Photo ca. 1900
The history of the area around Eichberg does not just begin during the course of the occupation and land clearence by Bavarian and Frankish colonists at the end of the 12th century as Celts, Romans, Slavs and Avars had already settled here, in the border area, in earlier times.
After armed conflicts with Hungary, the border between the Holy Roman Empire and Hungary along the Lafnitz was established in around 1043. In this area, which was poorly populated due to the border situation, the construction of a belt of castles against warlike incursions from the east began at the end of the 12th century. A royal prince took over the existing settlement with a motte and expanded it. In 1250, an Aichberger was mentioned for the first time: Konrad von Aichberg, who probably also founded Kleinschlag, which is named after him. (Khuenschlag = blow or clearing of the Kuono / Konrad).
The knights of the Aichberg family resided here until the late 14th century. In 1378 the stone chapel, which today is the parish church, was built by Wulfing von Aichberg. At the beginning of the 15th century Aichberg came into the possession of the last Aichberg, a daughter, who married a Welzer, who in turn sold it on to Seyfried Steinpeiss in 1412. The following year, Steinpeiss also bought the tithe in Pinka, Friedberg, Dechantskirchen, Stegersbach, Kleinschlag, Limbach, Rohrbach and land between Lafnitz and Lungitz.
The knights of the Aichberg family
Steinpeiss Coat of Arms
Participation in the 1469/70 nobility uprising on the side of Andreas Baumkirchner’s Reformation and Counter-Reformation: already on the occasion of the visitation in 1528, it was established that Maximilian Steinpeiss von Aichberg was one of those who were attached to Martin Luther’s new teaching. His son Christoph was punished in 1603 – after the victory of the Counter-Reformation – for having his child baptized Protestant outside the country.
1715 Extension of Land Ownership
Multiple incursions by the Turks (1529, 1532, 1669, 1683), Haiducken (1605, 1621), Kuruc (1704 – 1711). Large parts of the village were burned down time and time again, the castle, the courtyard and the church were robbed and devastated, the subjects slain or kidnapped and the animals stolen.
The 1715 expansion of the estate was stopped after the construction of the Vorschloss (prominent buildings in the forecourt, demolished around April 1945). The estate was in debt – due to raids, looting and the burning down of properties. This resulted in heavy debts, from which it could never really recover.

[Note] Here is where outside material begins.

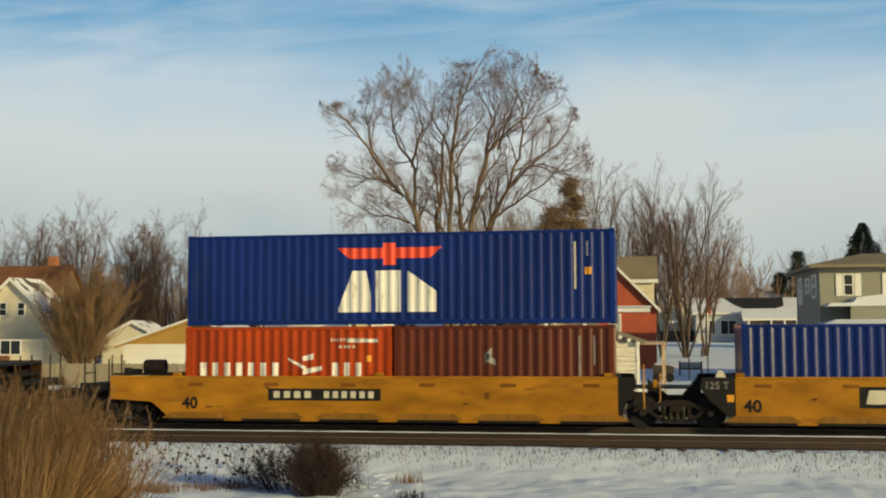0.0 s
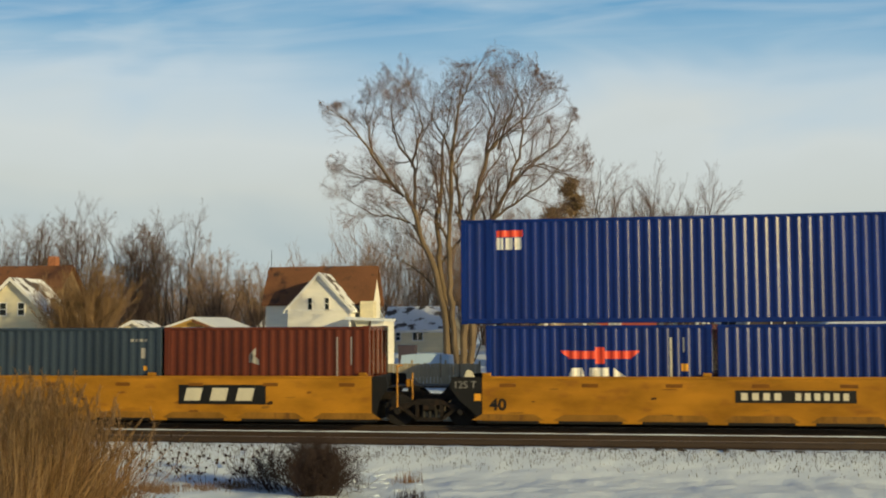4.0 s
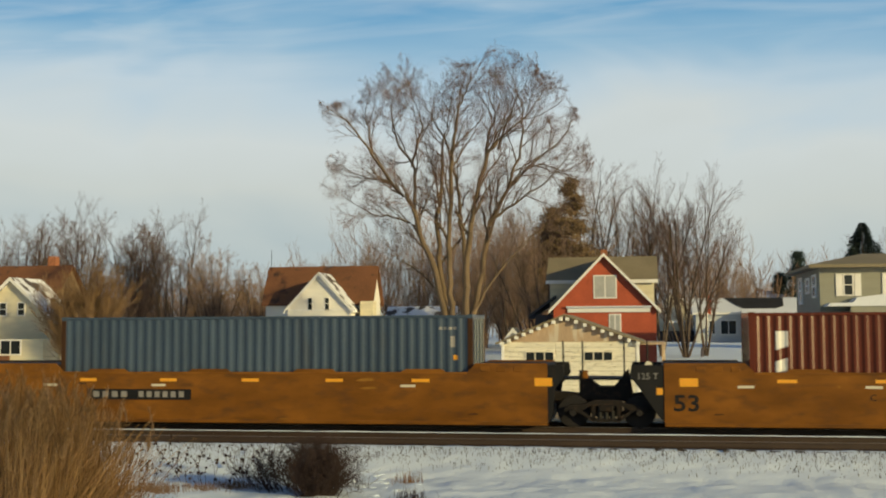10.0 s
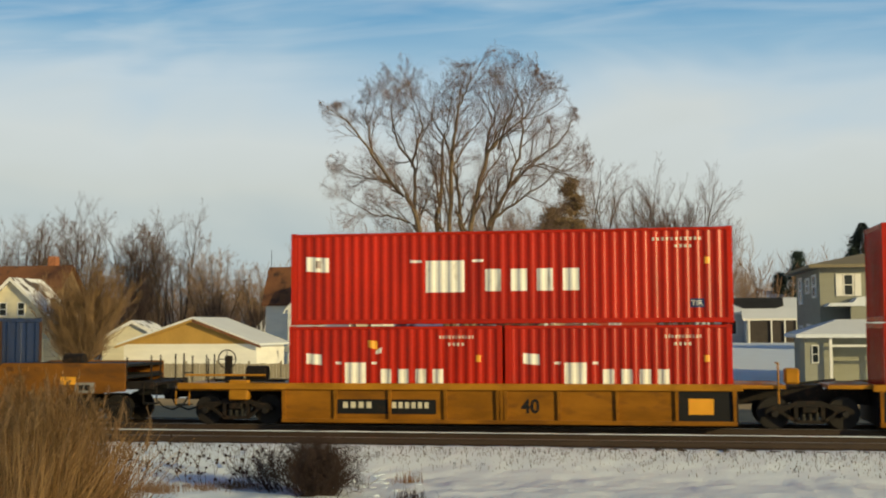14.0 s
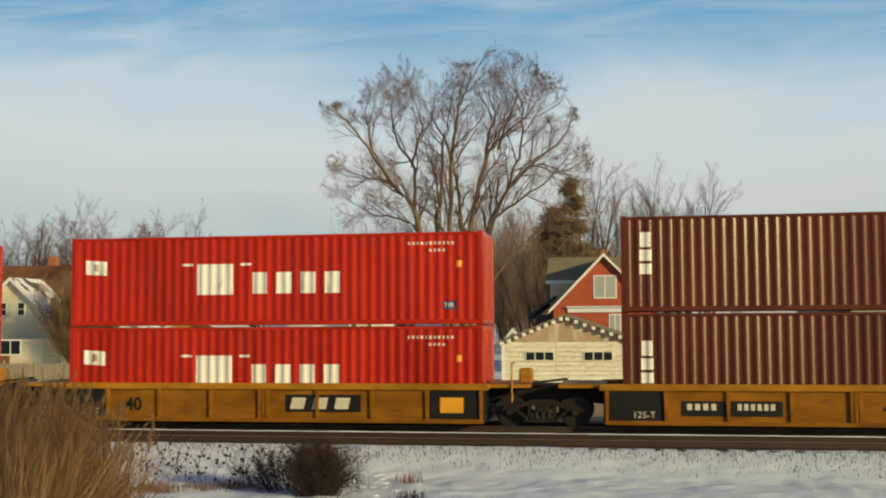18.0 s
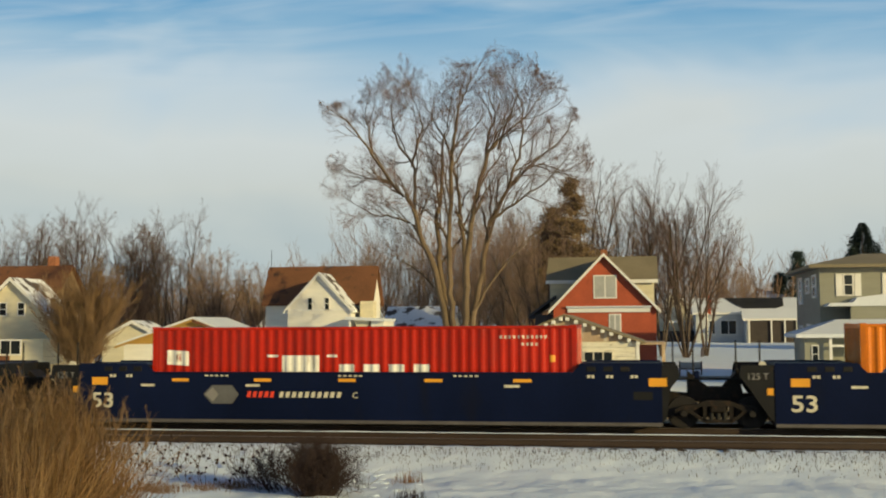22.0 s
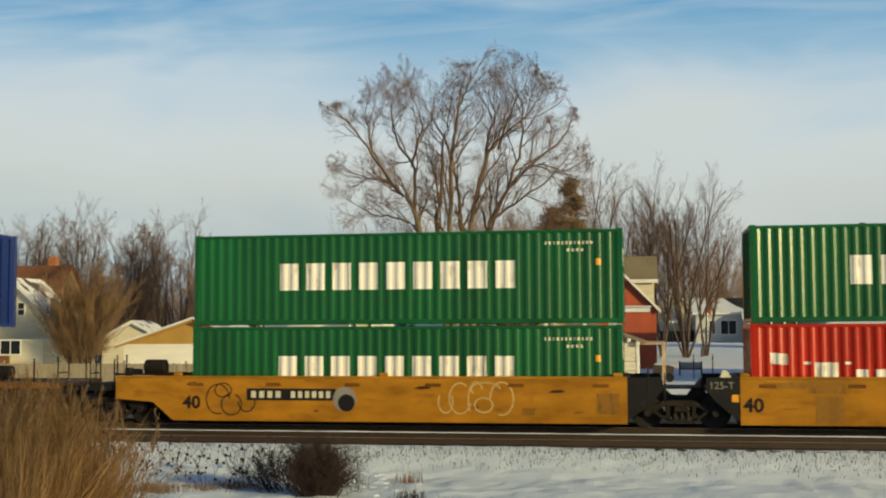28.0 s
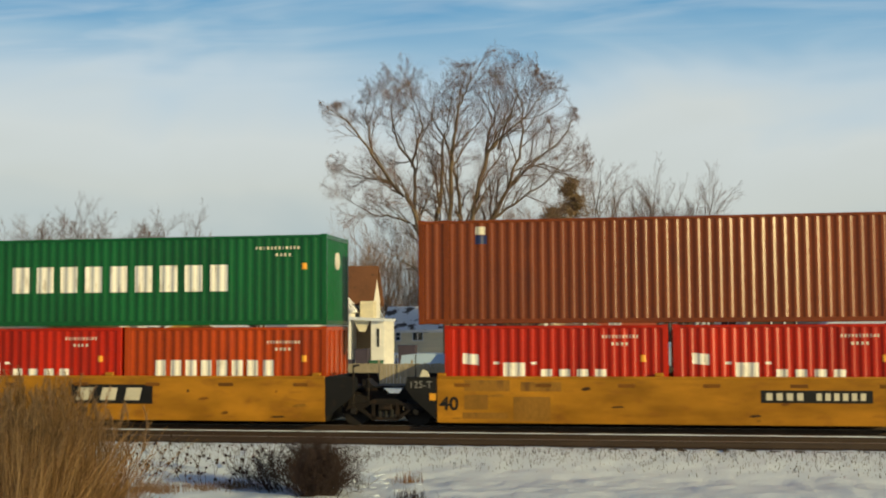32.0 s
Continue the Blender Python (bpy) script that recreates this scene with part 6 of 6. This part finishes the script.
# crusted snow lumps by the bush
bm = B()
for i in range(22):
    x, y = random.gauss(-5.7, 0.4), random.gauss(24.2, 0.7)
    r = random.uniform(0.04, 0.12)
    bmesh.ops.create_icosphere(bm, subdivisions=1, radius=r, matrix=Matrix.Translation((x, y, gz(x, y))) @ Matrix.Diagonal((1.4, 1.1, 0.35, 1)))
tagged(part("snow_lumps", bm, M["snow"]), "broken lumps of crusted snow beside the bush", "snow", kind="stuff")
# a thin uneven white strip along the near track's far rail
bm = B()
xs = np.linspace(-60, 50, 420)
prev = None
for x in xs:
    k = noise.noise((x * 0.7, 0, 3))
    hgt = 0.004 + 0.014 * max(0, k + 0.5)
    yy = NEAR_C + 0.755
    now = [bm.verts.new(v) for v in ((x, yy - 0.06, -0.005), (x, yy - 0.03, hgt), (x, yy + 0.03, hgt), (x, yy + 0.06, -0.005))]
    if prev:
        for a in range(3):
            bm.faces.new((prev[a], now[a], now[a + 1], prev[a + 1]))
    prev = now
tagged(part("snow_ridge", bm, M["snow"]), "thin white strip lying along a rail", "snow", kind="structure")


# ---- what moves ----
def gone(t):
    """How far the train has rolled after t seconds."""
    return 13.32 * t + 0.01075 * t * t - 0.000107 * t ** 3


def motions():
    times = [0, 2, 4, 6, 8, 10, 12, 14, 16, 18, 20, 22, 24, 26, 28, 30, 32]
    for ob, u, z in TRAIN:
        y = ob.location.y
        walk(ob, [(t, pose(u - gone(t), y, z)) for t in times])
    # wheels turn as they roll: one row for every thirtieth of a second
    ticks = [k / 30 for k in range(961)]
    spin = [-gone(t) / WHEEL_R for t in ticks]
    for ob, w in WHEELSETS:
        walk(ob, [(t, Matrix.Translation((w, 0, WHEEL_R)) @ Matrix.Rotation(a, 4, "Y")) for t, a in zip(ticks, spin)])
    # the cloud veil drifts slowly to the right
    walk(cloud, [(0, pose(0, 2000, 0)), (16, pose(36, 2000, 0)), (32, pose(72, 2000, 0))])
    # the tall grass stirs in the wind of the train
    for ob, x, y, i in SWAY:
        rows = [(k * 0.8, pose(x, y, -0.7, 0.5 * math.sin(k * 1.3 + i), 1.6 * math.sin(k * 1.9 + i * 1.1) + 0.8 * math.sin(k * 0.7 + i), 0)) for k in range(41)]
        walk(ob, rows)


motions()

After the death of the last Steinpeiss, Karl Joseph Graf von Steinpeiss in 1772, the estate was bequeathed to his cousin, Maximilian Baron von Waidmannsdorf.
Erko Coat of Arms
Lottery stake of 15 gulden
(today around Austrian Schilling 300/Euro 22.00)
His descendants leased the totally indebted estate in 1806. Finally, in 1817 it was offered for sale via a lottery with tickets of 15 gulden (today around Austrian Schilling 300/Euro 22.00). The Prague paper dealer Donat Hartmann wins and immediately sells the property to the cavalry captain Ludwig Count von Schönfeld for 200,000 gulden (the estimated value was 368,328 gulden). This Count von Schönfeld also acquired the Reitenau estate, but died soon afterwards in a riding accident in 1828.
Wimpffen Coat of Arms
Under the Wimpffen’s there followed in
1844 the conversion of the Loretto chapel (consecrated on November 6, 1742) to a crypt chapel in the neo-Gothic style.

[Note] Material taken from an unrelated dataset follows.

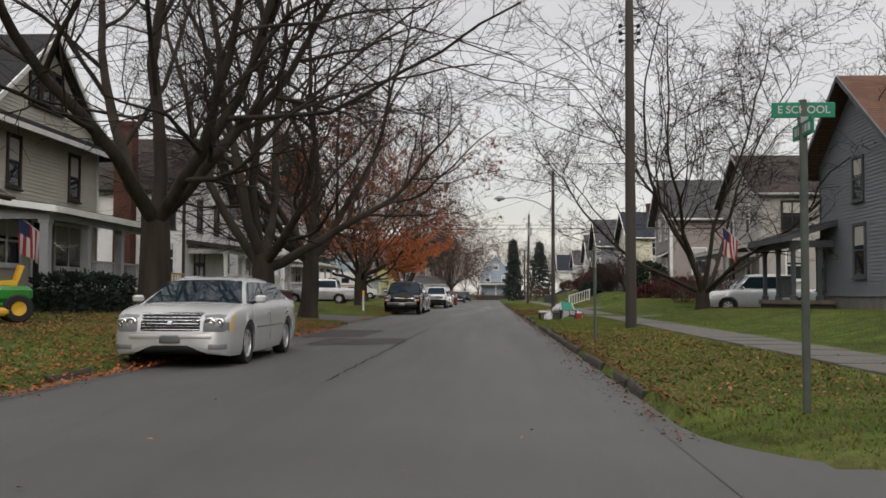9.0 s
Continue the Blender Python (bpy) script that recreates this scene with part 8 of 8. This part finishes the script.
litter("leaf_brown", ((2.2, 5.6, 2.5, 12.0, 13000, "clump"), (2.5, 5.2, 5.0, 11.0, 8000, ""), (1.5, 4.0, 101, 118, 2600, "kerb_low"), (1.5, 4.2, 101, 116, 1100, "clump"), (1.5, 5.0, 139, 154.2, 1400, "clump"), (1.3, 2.6, -2, 90, 2600, "kerb_low"), (1.25, 2.4, 100, 190, 2600, "kerb_low"), (-5.0, -6.6, 18, 92, 2200, "kerb_low"), (-5.0, -7.5, 101, 190, 3000, "kerb_low"), (-5.2, -12, 101, 127, 6500, "clump"), (-5.2, -13, 15, 33, 6000, "clump"), (6.0, 8.0, 184.5, 189.5, 700, ""), (5.9, 9.0, 38, 90, 2600, "clump"), (5.6, 8.5, 160, 200, 1200, "clump"), (-5, -14, 84, 93, 900, "clump"), (1.35, 2.3, 139, 154.2, 2800, "kerb_low"), (1.5, 4.2, 152.6, 154.4, 1200, ""), (6.0, 8.2, 60, 80, 2200, "kerb_low")), 21, "scattered brown fallen leaves")
litter("leaf_tan", ((2.2, 5.6, 3.0, 12.5, 4500, "clump"), (-5.0, -13, 15.2, 33, 10000, ""), (-5.0, -12, 101, 127, 3000, ""), (-5.0, -12, 101, 127, 6000, "clump"), (1.5, 5.2, 101, 118, 1800, ""), (1.5, 4.2, 139, 154.2, 1500, "clump"), (1.5, 5.2, 139, 154.2, 1500, ""), (-5.2, -12, 138, 156, 1500, ""), (-5, -12, 164, 192, 1200, ""), (1.5, 6, 14, 90, 900, ""), (-4.9, -12, 38, 92, 2600, "clump"), (-4.9, -7.5, 36, 64, 3600, "kerb_low"), (1.45, 3.0, 30, 60, 700, "kerb_low"), (1.5, 4.2, 36, 92, 700, "clump"), (-9, -15, 100, 128, 1500, "clump"), (1.5, 12, 160, 215, 700, ""), (KERB_L, KERB_R, 0, 200, 260, "")), 22, "scattered tan fallen leaves")
litter("leaf_orange", ((-5.0, -12, 15.5, 32, 3200, "clump"), (-4.6, -8.5, 101, 124, 8000, "kerb_low"), (-5.0, -12, 101, 120, 3000, "clump"), (-5.2, -15, 168, 190, 1500, "clump"), (2.2, 5.2, 4.0, 11.5, 3000, "clump"), (-5.0, -7.0, 128, 156, 900, "kerb_low"), (-5.0, -8.0, 183, 190, 700, "clump")), 23, "orange fallen leaves lying on the grass")
# dirt and crumbs along the road's edges
litter("soil", ((1.40, 1.05, -2, 90, 2600, "kerb_low"), (1.40, 1.0, 100, 200, 3000, "kerb_low"), (-4.9, -4.3, 0, 92, 2600, "kerb_low"), (-4.9, -4.3, 101, 200, 2600, "kerb_low"), (1.40, 0.2, 60, 92, 700, "clump")), 24, "dark dirt and twig crumbs along the road edge", 0.006, 0.024, "road_dirt")


def blades(mat, regions, seed, label, h0=0.018, h1=0.042):
    rng = np.random.default_rng(seed)
    x = np.concatenate([x0 + (x1 - x0) * rng.random(n) for x0, x1, y0, y1, n in regions])
    y = np.concatenate([y0 + (y1 - y0) * rng.random(n) for x0, x1, y0, y1, n in regions])
    keep = np.ones(len(x), bool)
    for spans, side in ((DRIVES_R + (CROSS_R,), 1), (DRIVES_L + (CROSS_L,), -1)):
        for a, b in spans:
            keep &= ~((x * side > 0) & (y > a - 0.1) & (y < b + 0.1))
    keep &= ~((x > 4.15) & (x < 5.9))
    x, y = x[keep], y[keep]
    n = len(x)
    z = lie(x, y)
    a, s = rng.random(n) * 6.283, h0 + (h1 - h0) * rng.random(n)
    w = 0.005 + 0.004 * rng.random(n)
    o = np.stack([np.cos(a) * w, np.sin(a) * w, np.zeros(n)], 1)
    t = np.stack([rng.normal(0, 0.5, n) * s, rng.normal(0, 0.5, n) * s, s], 1)
    p = np.stack([x, y, z - 0.005], 1)
    v = np.stack([p - o, p + o, p + t], 1).reshape(-1, 3)
    f = np.arange(3 * n).reshape(-1, 3)
    tagged(new("grass_blades", array_mesh("grass_blades", v.tolist(), f.tolist(), M[mat])), label, "grass", kind="stuff")


NEAR = ((1.46, 4.2, 1, 60, 46000), (1.46, 4.2, 60, 92, 24000), (1.46, 4.2, 99, 200, 88000), (-5.0, -8.0, 15, 93, 36000), (-5.0, -8.0, 100, 190, 36000), (5.9, 10.5, 38, 90, 36000), (5.9, 11.0, 100, 160, 40000), (5.9, 9.6, 160, 215, 24000), (-8.0, -12.0, 15, 93, 20000))
blades("blade", NEAR, 31, "short green and straw grass blades")
blades("straw", NEAR, 32, "pale withered grass blades", 0.015, 0.04)

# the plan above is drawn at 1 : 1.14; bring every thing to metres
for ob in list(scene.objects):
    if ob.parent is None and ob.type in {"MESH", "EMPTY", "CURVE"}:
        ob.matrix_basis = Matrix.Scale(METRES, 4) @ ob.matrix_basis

1906 due to debts, the estate was sold to the Greek Prince Ypsilanti; Reitenau Castle was also sold.
1911 Prince Ypsilanti donated a piece of land for the construction of a new school building in Eichberg: replacing the 1882 single roomed converted farm building which later expanded into two rooms.

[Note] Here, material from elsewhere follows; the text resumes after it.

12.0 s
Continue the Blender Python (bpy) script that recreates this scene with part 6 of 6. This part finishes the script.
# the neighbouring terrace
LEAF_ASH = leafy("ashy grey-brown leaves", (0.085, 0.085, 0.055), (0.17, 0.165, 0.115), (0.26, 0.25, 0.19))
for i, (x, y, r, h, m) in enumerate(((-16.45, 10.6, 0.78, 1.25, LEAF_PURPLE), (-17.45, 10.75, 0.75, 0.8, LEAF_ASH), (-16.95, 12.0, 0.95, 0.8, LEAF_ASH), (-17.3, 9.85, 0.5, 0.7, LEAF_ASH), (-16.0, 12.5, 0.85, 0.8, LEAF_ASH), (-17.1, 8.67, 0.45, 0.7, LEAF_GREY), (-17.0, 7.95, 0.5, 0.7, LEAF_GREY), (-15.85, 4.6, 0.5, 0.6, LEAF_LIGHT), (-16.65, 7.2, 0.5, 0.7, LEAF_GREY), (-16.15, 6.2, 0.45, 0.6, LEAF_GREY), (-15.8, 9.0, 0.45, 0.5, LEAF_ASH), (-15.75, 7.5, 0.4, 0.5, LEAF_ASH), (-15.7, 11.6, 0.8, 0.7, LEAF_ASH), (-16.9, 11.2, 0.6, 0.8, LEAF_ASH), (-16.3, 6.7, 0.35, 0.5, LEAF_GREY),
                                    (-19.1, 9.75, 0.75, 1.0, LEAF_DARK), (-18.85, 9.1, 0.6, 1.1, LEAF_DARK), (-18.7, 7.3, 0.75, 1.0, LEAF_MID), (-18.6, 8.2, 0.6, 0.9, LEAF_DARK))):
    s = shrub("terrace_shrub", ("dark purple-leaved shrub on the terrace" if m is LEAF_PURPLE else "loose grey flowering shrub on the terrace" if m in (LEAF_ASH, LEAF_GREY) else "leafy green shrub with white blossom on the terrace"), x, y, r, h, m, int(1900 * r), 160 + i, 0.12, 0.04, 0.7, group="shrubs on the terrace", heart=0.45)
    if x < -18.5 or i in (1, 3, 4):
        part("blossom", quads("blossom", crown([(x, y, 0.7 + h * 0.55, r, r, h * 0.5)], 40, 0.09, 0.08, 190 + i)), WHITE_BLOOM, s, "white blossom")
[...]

Between 1914 and 1918 the accommodation housed Galician refugees, during which the Vorschloss (buildings in the forecourt) were badly damaged. The wood from the roof trusses and tower were used as firewood.
1923 and 1929 large parts of the property were sold. Slowly the castle fell into decay, but during World War II provided refuge to the civilian population and also housed the German army.